|One of the reasons why I still live here besides abject poverty|
I wanted to spend at least three days crashing at my friend’s place in the City. I looked forward to this visit for months to celebrate New Year’s with her and several friends.
As usual, we partied galore. And had incredibly funny conversations as the evening wore on which gives you an indication of our state of mind. Actually, earlier we poured through her wardrobe for the right attire while she remained indecisive as to her choices.
Deeply embedded in thought, she said out loud, “I wonder whether I’ve anything that lights up.”
I said right back, “Sure, hold the lamp in one hand and an extension cord in the other.”
Irritated, she walked away. It didn’t help any that I couldn’t stop laughing.
She muttered, “I knew that was stupid before I said it.” Then, she repeated her statement to another friend in her living room and appended, ”I can’t believe I said that!”
Walking by, I poked my head in and said, “You know, funny thing is that I had the exact thought this morning.”
This is how I keep friends...
The following day, when I heard the weather report, I knew I had to leave. My friend, supportive as ever said, “I knew you didn’t want to spend time with me!”
I wailed, “It’s not as if I have a choice. If the roads are bad, I may not be able to get home. And I have to be there to make sure my pipes don’t burst.” I live in a 100 year-old cottage insulated with lint and halvah. The damn thing tilts a mere 32 degrees and is on stilts.
Over the past several years, I spent my available time caulking every crack and seam inside and outside, wrapping my pipes with heated insulation wire and foam. My cottage is heated with an edenpure ceramic electric heater and a propane gas heater which doesn’t do much for the inside. Outside, the animals surround the cottage where the heat escapes. At least they stay nice and warm.
With my two heating options, I’ve the choice of either dying from an electric fire or carbon monoxide poisoning. There’s always the other options: death by another tree falling on the house or a bullet in the head from someone who relates to the characters in this blog.
At any rate, I disappointed my friend and left late the afternoon of January 1. “The snow’s supposed to reach the City by tomorrow,” I said, “which means it’ll already be there upstate.”
My friend, exasperated with my rapid disappearing act, hugged and kissed me good-bye. At Port Authority, I stood on a short line for the bus, talking with some people who I recognized from up here.
“When I heard the weather report, I knew I had to leave early,” said a woman in a nearby town.
Another woman said, “It snowed yesterday.”
I groaned. “It did?”
I had to text my friend to let her know that it already snowed upstate. I felt the need to validate my early departure. The bus driver let us on the bus and I took a seat at the back and closed my eyes. Half an hour later, I heard the bus shudder to a halt. I peered out the window and saw we were on the shoulder of the highway.
From the front, the bus driver said, “Give me a moment, please. I lost power and have to reboot.”
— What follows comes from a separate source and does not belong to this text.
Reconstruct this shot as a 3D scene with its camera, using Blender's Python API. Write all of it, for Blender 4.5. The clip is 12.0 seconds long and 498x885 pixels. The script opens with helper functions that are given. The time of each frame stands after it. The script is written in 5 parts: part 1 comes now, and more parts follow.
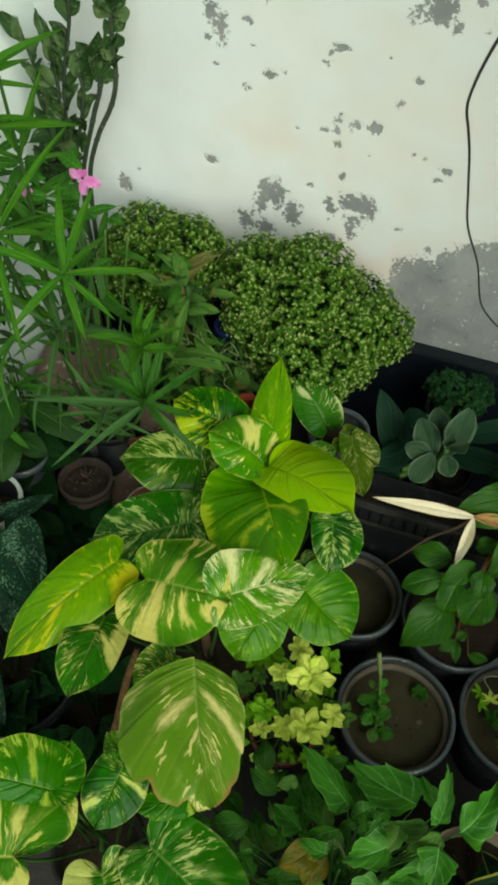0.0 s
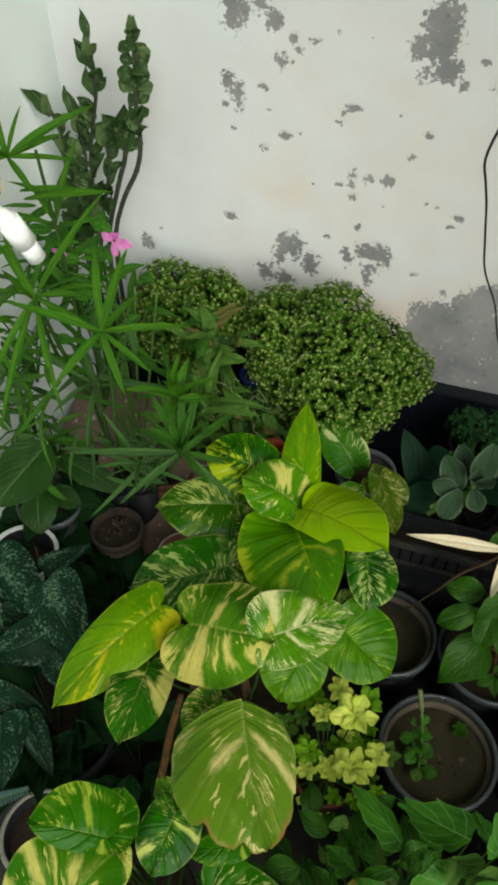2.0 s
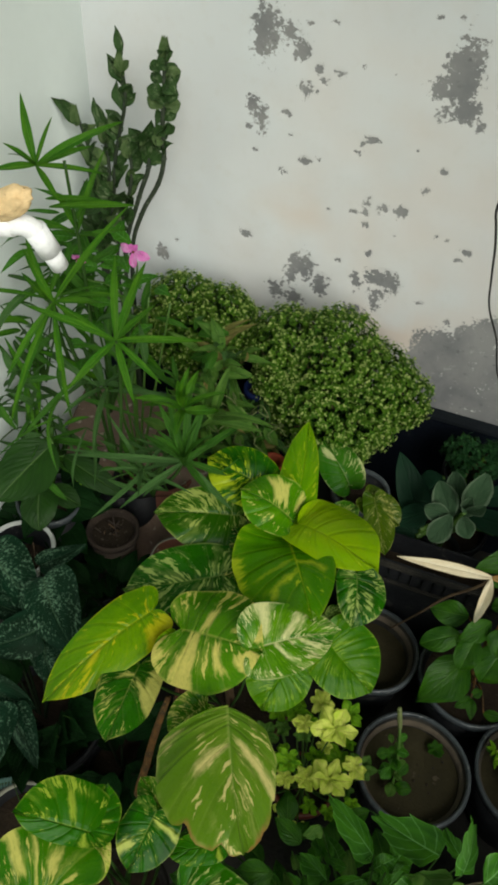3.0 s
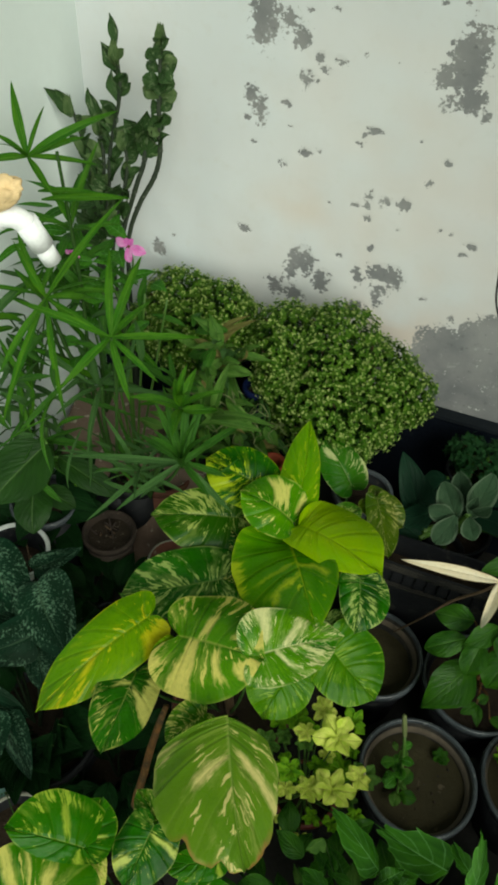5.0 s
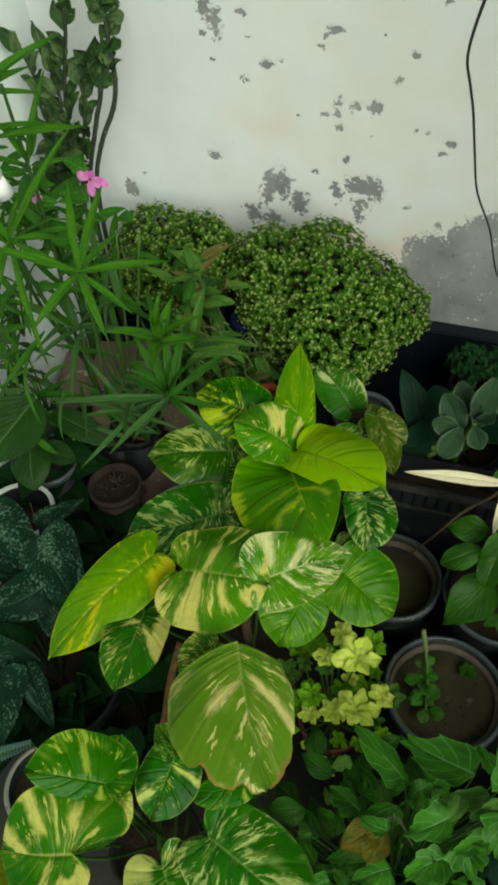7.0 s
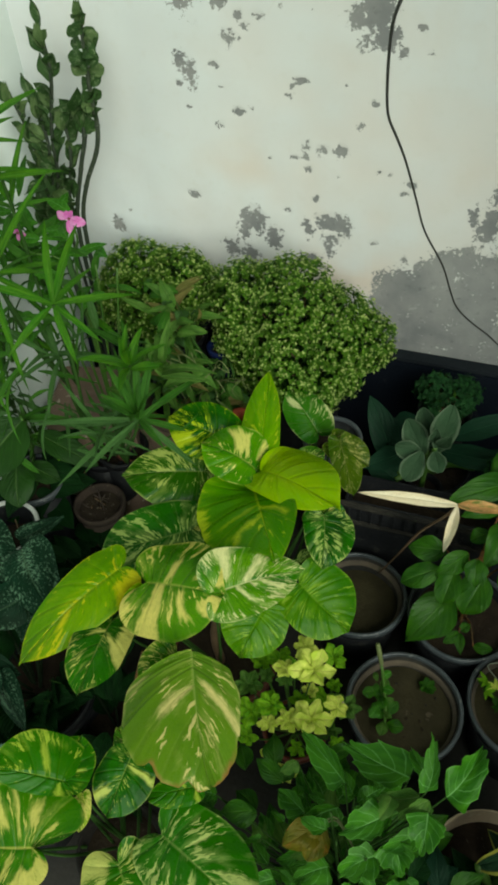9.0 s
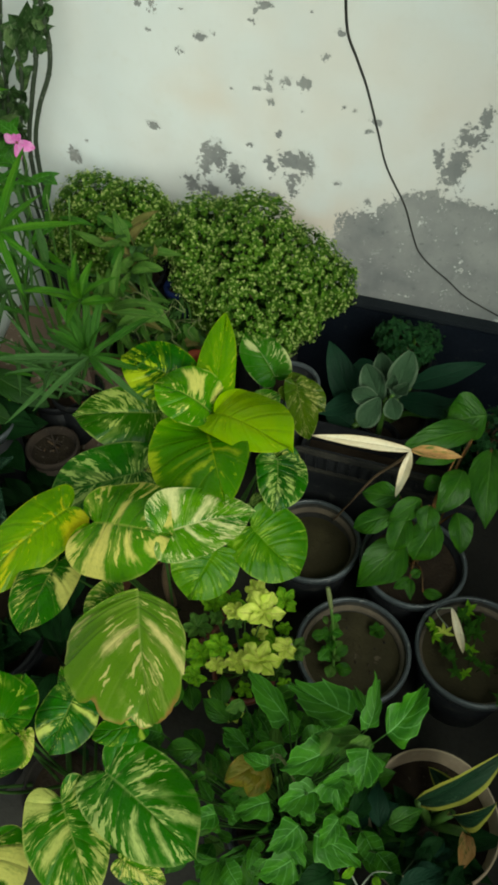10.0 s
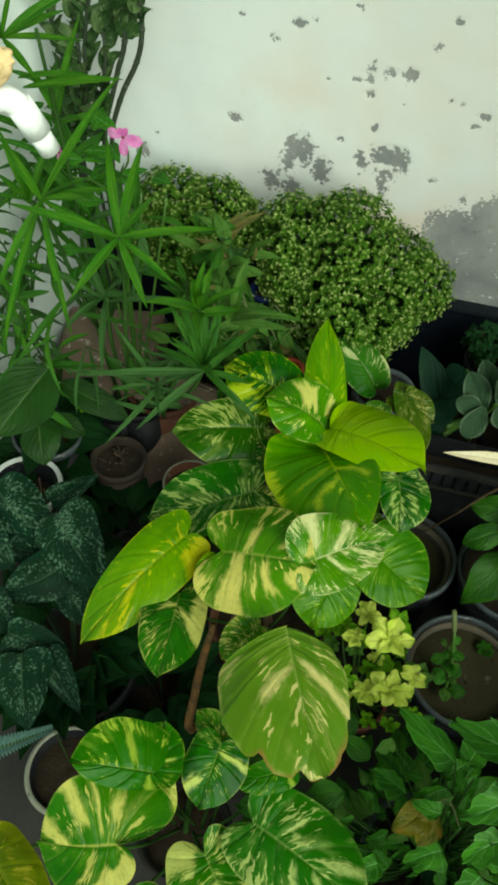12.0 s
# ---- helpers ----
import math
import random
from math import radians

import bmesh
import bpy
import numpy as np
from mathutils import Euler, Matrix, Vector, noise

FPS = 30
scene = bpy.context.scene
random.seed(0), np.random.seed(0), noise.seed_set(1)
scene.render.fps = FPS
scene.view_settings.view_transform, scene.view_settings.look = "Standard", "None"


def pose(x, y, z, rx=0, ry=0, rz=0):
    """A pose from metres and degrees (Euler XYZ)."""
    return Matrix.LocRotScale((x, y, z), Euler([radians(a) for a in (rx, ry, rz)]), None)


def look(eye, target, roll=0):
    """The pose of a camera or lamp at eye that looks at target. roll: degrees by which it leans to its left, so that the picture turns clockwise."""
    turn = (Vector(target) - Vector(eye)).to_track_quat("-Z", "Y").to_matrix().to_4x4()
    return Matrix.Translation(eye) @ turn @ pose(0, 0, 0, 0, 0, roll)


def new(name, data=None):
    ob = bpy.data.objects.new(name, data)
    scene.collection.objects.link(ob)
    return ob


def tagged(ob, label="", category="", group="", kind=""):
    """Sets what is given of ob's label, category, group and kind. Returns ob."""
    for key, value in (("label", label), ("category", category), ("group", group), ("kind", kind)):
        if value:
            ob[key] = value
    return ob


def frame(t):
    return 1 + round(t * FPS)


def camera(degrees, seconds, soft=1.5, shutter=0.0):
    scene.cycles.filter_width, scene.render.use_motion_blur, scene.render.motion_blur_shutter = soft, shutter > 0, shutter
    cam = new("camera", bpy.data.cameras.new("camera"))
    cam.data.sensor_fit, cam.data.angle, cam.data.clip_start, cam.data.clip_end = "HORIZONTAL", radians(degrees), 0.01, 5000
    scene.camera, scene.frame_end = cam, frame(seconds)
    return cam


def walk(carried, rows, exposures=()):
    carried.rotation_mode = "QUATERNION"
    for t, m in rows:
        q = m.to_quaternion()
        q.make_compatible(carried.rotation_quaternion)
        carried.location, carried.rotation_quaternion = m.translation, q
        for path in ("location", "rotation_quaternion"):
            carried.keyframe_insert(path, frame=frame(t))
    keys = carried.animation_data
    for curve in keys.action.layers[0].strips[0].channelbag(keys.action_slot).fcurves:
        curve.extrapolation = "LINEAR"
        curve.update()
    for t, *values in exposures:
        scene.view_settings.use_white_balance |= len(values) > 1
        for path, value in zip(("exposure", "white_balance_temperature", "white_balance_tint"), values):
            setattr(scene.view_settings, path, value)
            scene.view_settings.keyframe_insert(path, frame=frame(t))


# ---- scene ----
cam = camera(36.8, 12.0, soft=3.3)
PATH = [
    (0, (0.062, 0.029, 1.731), (-0.319, 1.25, 0.193), 3.0),
    (0.5, (0.044, 0.018, 1.742), (-0.407, 1.241, 0.225), 0.0),
    (1, (0.049, -0.01, 1.741), (-0.378, 1.258, 0.254), 0.5),
    (1.5, (0.059, -0.03, 1.763), (-0.324, 1.334, 0.351), 0.8),
    (2, (0.029, -0.012, 1.76), (-0.406, 1.286, 0.302), -0.2),
    (2.5, (0.024, -0.016, 1.792), (-0.412, 1.309, 0.359), 2.3),
    (3, (0.017, -0.034, 1.801), (-0.403, 1.281, 0.354), 4.3),
    (3.2, (0.007, -0.033, 1.813), (-0.402, 1.301, 0.381), 6.2),
    (4.8, (-0.012, -0.009, 1.79), (-0.417, 1.295, 0.329), 5.9),
    (5, (0.005, -0.005, 1.771), (-0.41, 1.31, 0.322), 4.3),
    (5.5, (0.026, -0.001, 1.75), (-0.398, 1.291, 0.284), 1.8),
    (6, (0.056, 0.002, 1.725), (-0.398, 1.281, 0.256), -2.6),
    (6.5, (0.06, -0.002, 1.704), (-0.387, 1.223, 0.187), -3.7),
    (6.7, (0.064, -0.004, 1.696), (-0.386, 1.222, 0.181), -3.6),
    (8.3, (0.082, -0.04, 1.708), (-0.353, 1.201, 0.201), -4.0),
    (8.5, (0.121, -0.041, 1.724), (-0.342, 1.212, 0.236), -4.6),
    (9, (0.188, -0.036, 1.751), (-0.321, 1.227, 0.285), -4.5),
    (9.5, (0.209, -0.028, 1.729), (-0.276, 1.2, 0.227), -2.5),
    (10, (0.214, -0.032, 1.71), (-0.188, 1.175, 0.166), -0.7),
    (10.5, (0.137, -0.038, 1.666), (-0.233, 1.104, 0.066), -2.4),
    (11, (0.006, -0.005, 1.626), (-0.325, 1.108, -0.002), -3.1),
    (11.5, (-0.054, 0.023, 1.632), (-0.257, 1.169, 0.006), 0.4),
    (12, (-0.1, -0.017, 1.675), (-0.387, 1.192, 0.107), 2.4),
]
EXPOSURES = [(0.0, 0.25, 6500, -8), (1.0, 0.1, 6500, 0), (1.5, 0.13, 6500, 3), (2.5, 0.0, 6500, 4), (3.2, -0.12, 6500, 4), (5.0, -0.02, 6500, -4), (5.6, -0.04, 6500, -5), (6.5, 0.05, 6500, -7), (9.0, 0.07, 6500, -7), (10.0, 0.12, 6500, -8), (11.0, 0.28, 6500, -10), (12.0, 0.28, 6500, -15)]
walk(cam, [(t, look(eye, target, roll)) for t, eye, target, roll in PATH], EXPOSURES)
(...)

Minutes later, he started the bus and headed back on the highway. Only to go back on the shoulder to reboot. The third time he called Dispatch.
“Try to go as far as possible,” they recommended.
Meanwhile, I texted my friend. “You’re not going to believe this, but the bus broke down.”
In seconds, my friend texted back, “You should have stayed here.”
I should’ve known that was coming.
The fourth time the bus stopped, desperate, the driver phoned Dispatch. I’ve no idea what ensued on Dispatch’s side because he lowered the volume. Except when he cried out in anguish, “Four TIMES!”
Five minutes later, we were on the road and he pulled into the bus depot. He stopped the bus and encountered a guy who worked there. Minutes later, he warned us, “Bundle up. The new bus is not heated. It’s freezing.” We picked up our belongings and left the bus in the bitter cold. While standing single file to enter the new bus, I overheard the following conversation:
The driver: “Is this bus serviced? Has it been checked, repaired, gassed?”
The depot worker: “I don’t know.”
The driver: “What do you mean you don’t know?”
The depot worker: SHRUG
The passengers boarded the bus which was cold enough to hang raw meat. The driver entered and said, “We’re changing buses.”
Once again, we collected our belongings and descended the bus. This time, we walked to another, even colder than the other. Ten minutes later, we left the depot. In total, it took 40 minutes, yet, the driver more than compensated for the time: he lead footed like crazy.
I sat in the back of the bus, looking at the snow-filled highway and debated whether or not to write a will. Almost an hour later, record time, we arrived at the bus terminal. Covered in snow.
I took a photo of my car and texted it to my friend. “There is a reason why I left in a hurry,” I said, thrilled to be right for once.
“OMG!” texted my friend. “That’s a lot of snow!”
At that moment I realized we equally guilted each other.
And so starts a new year. Happy 2014!